The federal government has halted election security activities and ended funding for the system that alerts state officials of election security threats across state lines, a representative of the U.S. Cybersecurity and Infrastructure Security Agency told state election officials last week.
The March 3 email, obtained exclusively by Votebeat, confirmed for secretaries of state and state election directors what they had read in news reports and noticed happening in practice: that President Donald Trump’s administration has suspended or dismantled federal support for election security, at least for now.
The administration stopped funding the Election Infrastructure Information Sharing and Analysis Center, or EI-ISAC, which alerts state officials of active election threats in other states, because it “no longer supports Department priorities,” CISA’s acting chief external affairs officer, Erin Buechel Wieczorek, wrote in the email. CISA is part of the Department of Homeland Security.

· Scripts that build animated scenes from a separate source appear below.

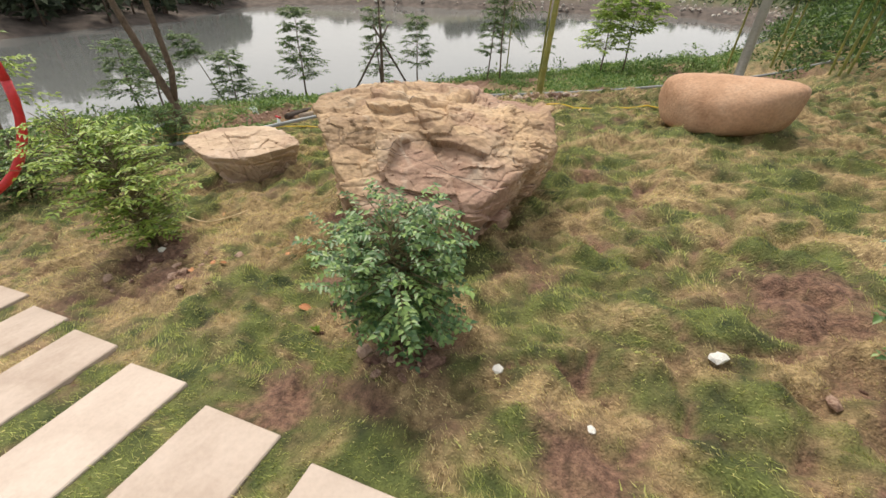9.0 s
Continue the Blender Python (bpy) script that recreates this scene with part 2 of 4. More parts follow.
M_GROUND, M_GRASS, M_WATER = ground_material(), grass_material(), water_material()
M_SLAB = material("pale_stone_slab", ((0.38, 0.3, 0.245), (0.48, 0.395, 0.335), (0.55, 0.465, 0.4)), 0.8, 2.6, 9.0, 0.15, 34.0, rnd=0.26, fine=0.12)
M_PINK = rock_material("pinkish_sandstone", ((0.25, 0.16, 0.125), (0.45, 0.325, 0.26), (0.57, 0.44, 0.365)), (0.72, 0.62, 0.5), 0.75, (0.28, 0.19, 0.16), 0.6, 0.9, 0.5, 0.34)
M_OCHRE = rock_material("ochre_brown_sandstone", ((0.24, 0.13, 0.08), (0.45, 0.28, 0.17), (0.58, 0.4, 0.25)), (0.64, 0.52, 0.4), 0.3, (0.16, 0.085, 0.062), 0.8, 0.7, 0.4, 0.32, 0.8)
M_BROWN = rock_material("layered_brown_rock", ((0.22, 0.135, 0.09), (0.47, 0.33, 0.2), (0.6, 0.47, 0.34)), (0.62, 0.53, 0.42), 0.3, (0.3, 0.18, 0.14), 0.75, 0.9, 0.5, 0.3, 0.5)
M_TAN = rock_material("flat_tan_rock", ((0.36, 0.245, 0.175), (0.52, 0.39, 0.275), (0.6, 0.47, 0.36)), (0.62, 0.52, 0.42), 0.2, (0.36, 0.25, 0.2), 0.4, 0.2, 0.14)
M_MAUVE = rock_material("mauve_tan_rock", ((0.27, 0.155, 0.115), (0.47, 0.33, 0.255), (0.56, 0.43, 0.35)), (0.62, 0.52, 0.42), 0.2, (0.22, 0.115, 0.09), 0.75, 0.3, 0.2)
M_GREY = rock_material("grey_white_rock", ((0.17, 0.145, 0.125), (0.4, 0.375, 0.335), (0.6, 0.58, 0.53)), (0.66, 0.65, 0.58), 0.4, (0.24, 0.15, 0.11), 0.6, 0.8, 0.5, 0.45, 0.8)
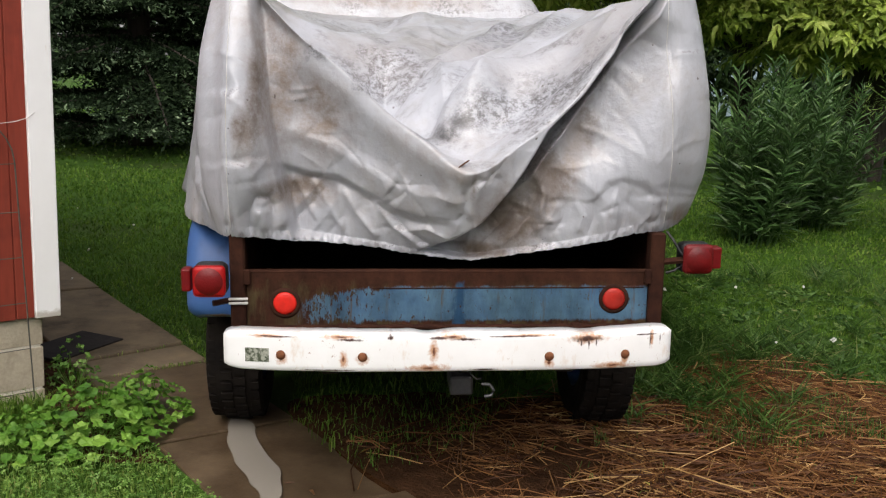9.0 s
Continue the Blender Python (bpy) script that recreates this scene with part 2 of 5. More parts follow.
def worn_paint(name, paint, edge, rust):
    """Blue paint left between two heights on rusty steel, flaked with ragged, dripping edges."""
    m, nt, b, obj = start(name)
    sep = nt.nodes.new("ShaderNodeSeparateXYZ")
    nt.links.new(obj, sep.inputs[0])
    x, z = sep.outputs[0], sep.outputs[2]
    rag = calc(nt, 'SUBTRACT', noise_tex(nt, obj, 34.0, 7, 0.8, (1.0, 1.0, 0.30)), 0.5)
    wide = noise_tex(nt, obj, 7.0, 5, 0.65)
    bare = calc(nt, 'MULTIPLY', calc(nt, 'SUBTRACT', -0.18, x), 2.6, True)
    high = calc(nt, 'SUBTRACT', 0.846, calc(nt, 'MULTIPLY', bare, 0.045))
    span = calc(nt, 'ADD', 0.05, calc(nt, 'MULTIPLY', bare, 0.22))
    zz = calc(nt, 'ADD', z, calc(nt, 'MULTIPLY', rag, span))
    keep = calc(nt, 'MULTIPLY', calc(nt, 'MULTIPLY', calc(nt, 'SUBTRACT', high, zz), 110, True), calc(nt, 'MULTIPLY', calc(nt, 'SUBTRACT', zz, 0.722), 110, True))
    keep = calc(nt, 'MULTIPLY', keep, calc(nt, 'MULTIPLY', calc(nt, 'ADD', calc(nt, 'ADD', x, calc(nt, 'MULTIPLY', rag, 0.25)), 0.50), 30, True))
    flake = ramp(nt, calc(nt, 'ADD', noise_tex(nt, obj, 60.0, 6, 0.8, (1.0, 1.0, 0.40)), calc(nt, 'MULTIPLY', bare, 0.115)), [(0.585, (1, 1, 1)), (0.625, (0, 0, 0))])
    keep = calc(nt, 'MULTIPLY', keep, flake)
    pc = ramp(nt, wide, [(0.3, paint), (0.7, edge)])
    smear = calc(nt, 'ADD', calc(nt, 'ABSOLUTE', calc(nt, 'SUBTRACT', x, 0.032)), calc(nt, 'MULTIPLY', rag, 0.07))
    band = ramp(nt, smear, [(0.010, (1, 1, 1)), (0.022, (0, 0, 0))])
    stripe = calc(nt, 'MULTIPLY', band, calc(nt, 'MULTIPLY', calc(nt, 'SUBTRACT', 0.862, zz), 60, True))
    rc = ramp(nt, noise_tex(nt, obj, 22.0, 7, 0.75), [(0.3, tuple(c * 0.4 for c in rust)), (0.7, rust)])
    olive = ramp(nt, noise_tex(nt, obj, 16.0, 6, 0.7, (1.0, 1.0, 0.25)), [(0.46, (0, 0, 0)), (0.62, (0.8, 0.8, 0.8))])
    low = calc(nt, 'MULTIPLY', calc(nt, 'SUBTRACT', 0.862, zz), 30, True)
    rc = mixc(nt, calc(nt, 'MULTIPLY', olive, low), rc, (0.085, 0.068, 0.03))
    col = mixc(nt, keep, rc, pc)
    runs = ramp(nt, noise_tex(nt, obj, 26.0, 5, 0.7, (1.0, 1.0, 0.10)), [(0.565, (0, 0, 0)), (0.66, (0.8, 0.8, 0.8))])
    col = mixc(nt, calc(nt, 'MULTIPLY', runs, keep), col, (0.10, 0.062, 0.028))
    col = mixc(nt, calc(nt, 'MULTIPLY', stripe, flake), col, (0.022, 0.065, 0.13))
    murk = ramp(nt, noise_tex(nt, obj, 6.0, 6, 0.7, (1.0, 1.0, 0.35)), [(0.30, (0.42, 0.42, 0.38)), (0.60, (1, 1, 1))])
    col = mixc(nt, 1.0, col, murk, 'MULTIPLY')
    b.inputs["Specular IOR Level"].default_value = 0.15
    nt.links.new(col, b.inputs["Base Color"])
    nt.links.new(calc(nt, 'SUBTRACT', 0.8, calc(nt, 'MULTIPLY', keep, 0.3)), b.inputs["Roughness"])
    bump(nt, b, calc(nt, 'ADD', keep, noise_tex(nt, obj, 70.0, 4, 0.7)), 0.35, 0.003)
    return m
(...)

CISA has also taken “appropriate actions” against employees who under the Biden administration had helped states monitor false information about elections posted on social media, Wieczorek wrote, adding that those actions were “ongoing.”
The message went to leaders at the National Association of State Election Directors and the National Association of Secretaries of State.
A spokesperson for CISA declined to comment further, or to confirm the number of employees fired. In initial cuts, in line with the administration’s goal of reducing the size of the federal government, about 130 CISA employees were terminated, according to press reports.